Hilfreich für deutsch-polnischen Beziehungen
Diesen Vorschlag findet auch Frau Bochwic-Ivanovska passend. "Ich meine, ohne den Zweiten Weltkrieg gäbe es die Vertreibung nicht. Ich persönlich finde das einen guten Standort."
Gerade heute, meint die Direktorin des Polnischen Instituts in Berlin, wäre die Errichtung eines Denkmals hilfreich für die deutsch-polnischen Beziehungen. Immer wieder fordern Vertreter der polnischen Regierung Reparationszahlungen für die Schäden des Zweiten Weltkriegs in Polen.

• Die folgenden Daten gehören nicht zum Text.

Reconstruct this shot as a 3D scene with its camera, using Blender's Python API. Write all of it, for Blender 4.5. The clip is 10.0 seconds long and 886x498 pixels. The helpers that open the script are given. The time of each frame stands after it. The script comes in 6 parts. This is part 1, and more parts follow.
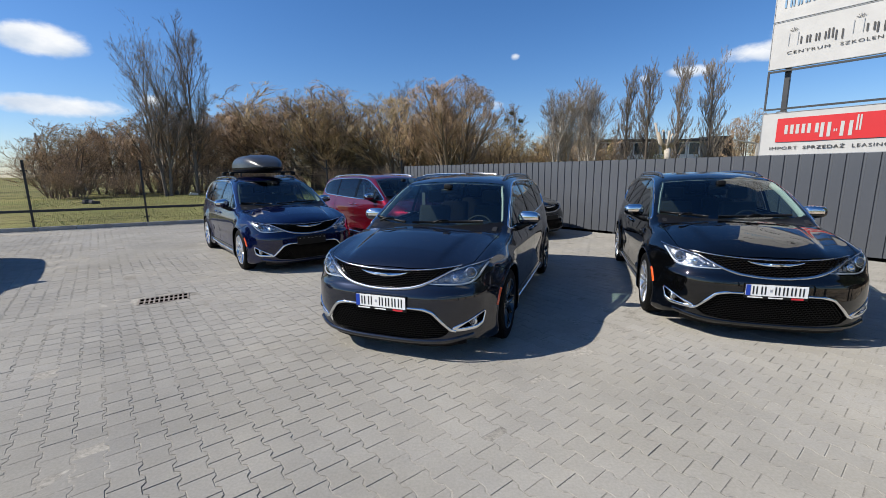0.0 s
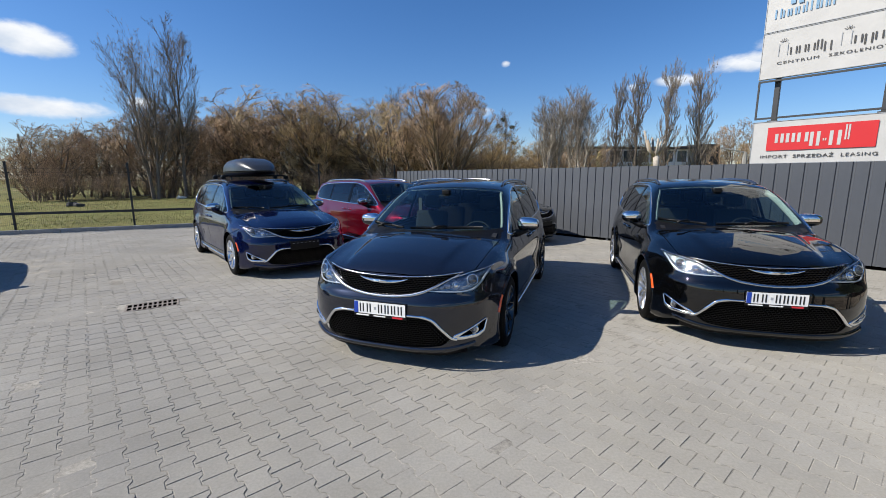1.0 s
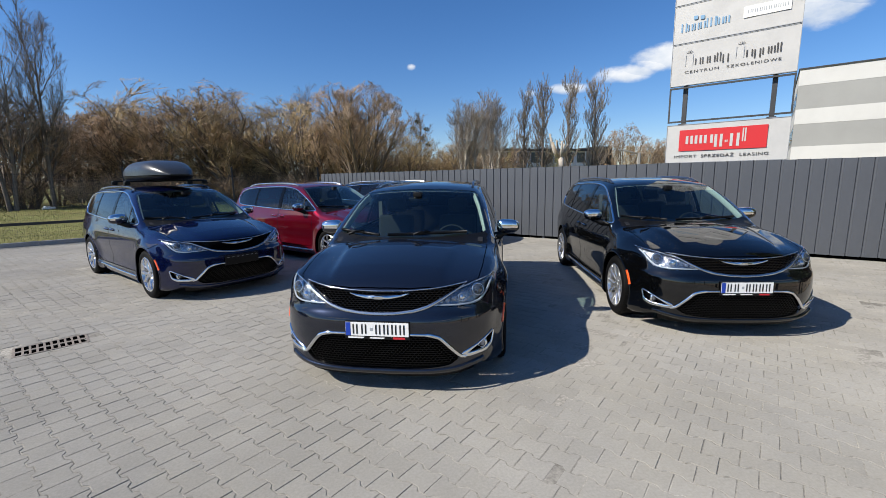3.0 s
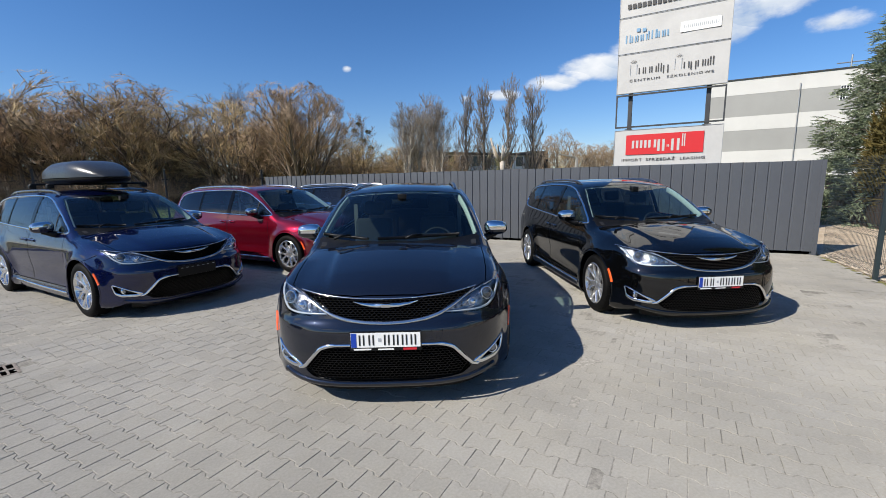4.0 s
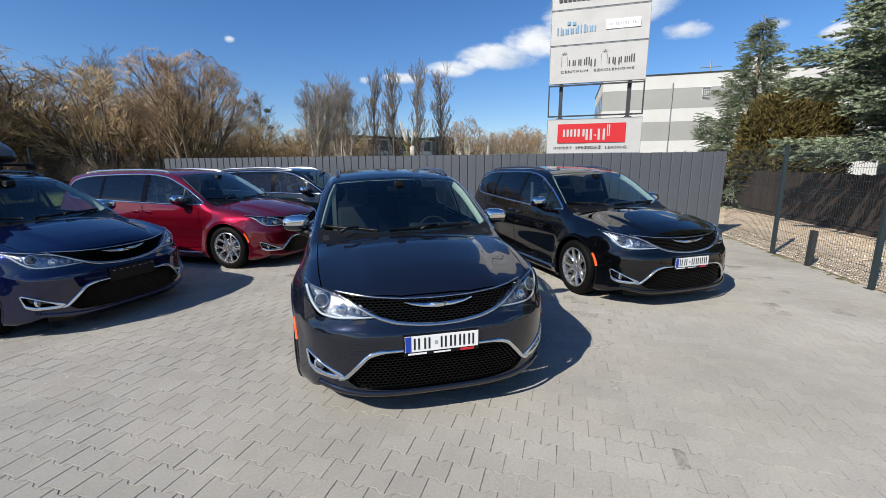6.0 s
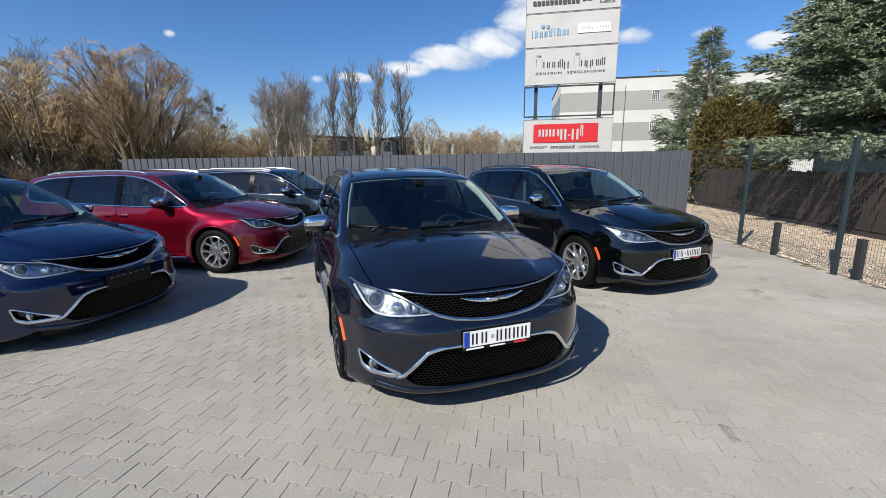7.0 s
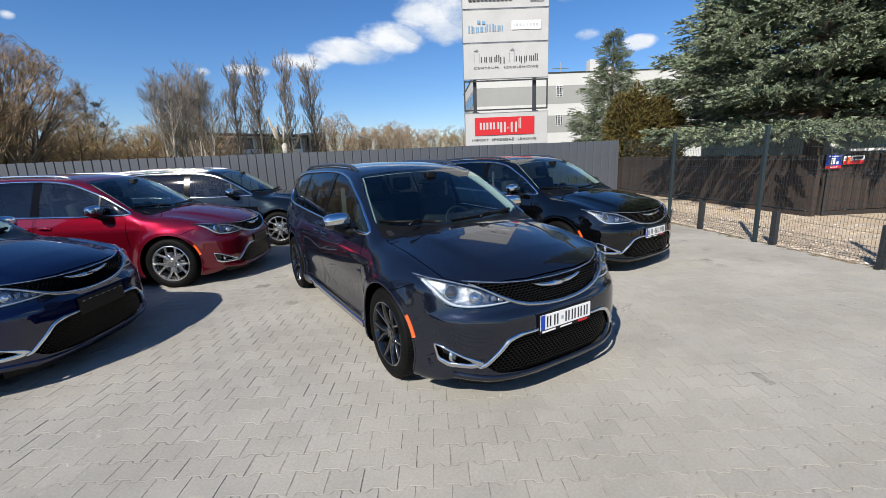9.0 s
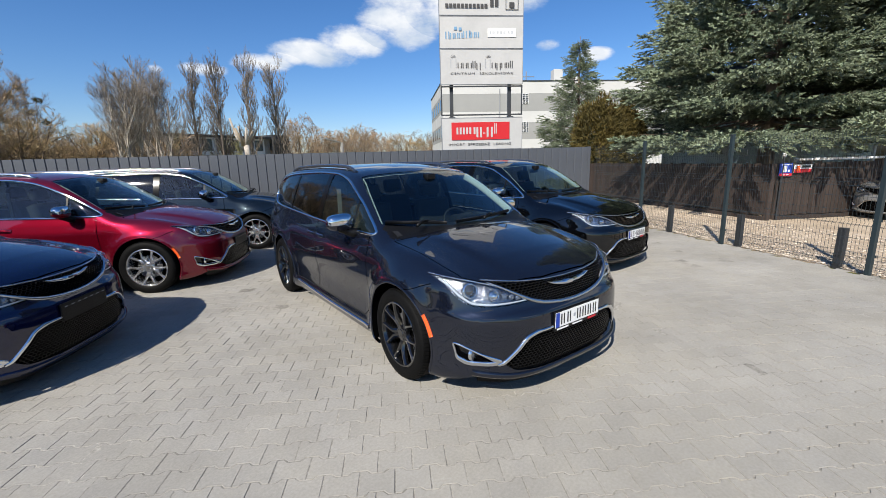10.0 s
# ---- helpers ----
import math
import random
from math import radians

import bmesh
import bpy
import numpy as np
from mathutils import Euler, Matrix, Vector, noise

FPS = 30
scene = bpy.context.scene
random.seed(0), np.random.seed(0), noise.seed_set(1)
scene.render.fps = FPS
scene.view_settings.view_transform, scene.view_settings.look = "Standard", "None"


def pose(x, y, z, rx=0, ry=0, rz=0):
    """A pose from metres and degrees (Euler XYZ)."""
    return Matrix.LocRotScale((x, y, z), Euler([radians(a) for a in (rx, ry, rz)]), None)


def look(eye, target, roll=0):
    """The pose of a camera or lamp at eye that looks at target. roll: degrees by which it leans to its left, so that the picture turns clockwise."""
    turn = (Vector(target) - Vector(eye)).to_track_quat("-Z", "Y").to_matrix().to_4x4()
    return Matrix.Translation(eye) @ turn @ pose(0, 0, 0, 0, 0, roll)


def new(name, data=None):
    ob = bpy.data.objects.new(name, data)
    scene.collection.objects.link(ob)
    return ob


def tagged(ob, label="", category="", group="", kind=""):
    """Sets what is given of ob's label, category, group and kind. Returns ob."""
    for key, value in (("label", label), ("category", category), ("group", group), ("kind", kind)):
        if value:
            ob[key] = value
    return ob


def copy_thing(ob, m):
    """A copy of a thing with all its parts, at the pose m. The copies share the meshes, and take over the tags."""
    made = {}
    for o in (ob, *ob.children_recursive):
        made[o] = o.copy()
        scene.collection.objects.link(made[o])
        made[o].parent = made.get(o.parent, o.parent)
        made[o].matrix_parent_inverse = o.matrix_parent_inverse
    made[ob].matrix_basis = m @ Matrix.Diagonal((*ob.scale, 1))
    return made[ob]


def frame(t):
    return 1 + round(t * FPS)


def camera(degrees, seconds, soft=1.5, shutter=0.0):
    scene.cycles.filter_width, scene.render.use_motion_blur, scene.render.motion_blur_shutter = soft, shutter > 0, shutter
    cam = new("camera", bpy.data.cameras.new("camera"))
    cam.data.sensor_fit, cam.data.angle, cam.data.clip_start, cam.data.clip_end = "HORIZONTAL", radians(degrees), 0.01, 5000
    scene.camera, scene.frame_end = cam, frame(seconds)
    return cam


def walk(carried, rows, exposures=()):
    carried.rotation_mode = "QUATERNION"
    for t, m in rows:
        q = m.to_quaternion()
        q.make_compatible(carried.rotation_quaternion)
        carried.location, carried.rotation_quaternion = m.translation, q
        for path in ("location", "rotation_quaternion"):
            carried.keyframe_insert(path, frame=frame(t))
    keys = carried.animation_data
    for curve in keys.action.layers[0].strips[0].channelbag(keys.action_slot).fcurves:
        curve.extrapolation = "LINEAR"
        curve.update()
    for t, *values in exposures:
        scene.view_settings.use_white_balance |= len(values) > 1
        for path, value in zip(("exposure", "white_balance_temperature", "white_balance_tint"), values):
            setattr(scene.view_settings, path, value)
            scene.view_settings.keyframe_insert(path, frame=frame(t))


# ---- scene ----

Florian Mausbach meint, das Denkmal in Mitte könnte auch diese Debatte beruhigen: "Ich glaube, dass diese Reparationsdebatte weniger zum Hintergrund hat, dass man wirklich Geld erwartet – sondern dass die Deutschen endlich anerkennen, was sie den Polen angetan haben."
Bürgerrechtler Meckel ist gegen das Denkmal-Projekt
Es gibt allerdings auch Gegner des Projekts. Zu den Prominenten unter ihnen zählt der Theologe Markus Meckel, einst Bürgerrechtler in der DDR, und ihr letzter Außenminister. "Wenn ich ein polnisches Denkmal mache, komme ich gar nicht umhin, dass ich auch ein Denkmal für die belorussischen, die ukrainischen, die russischen Opfer mache. Und ich komme dann sofort irgendwann in die zynische Frage: Machen wir in Deutschland nur ein Denkmal, wo die Opfer nach Millionen zählen?"
Meckel wehrt sich gegen die "Nationalisierung des Gedenkens". Er schlägt vor, ein Dokumentationszentrum zur Erinnerung an den Vernichtungskrieg der Deutschen im Osten zu bauen.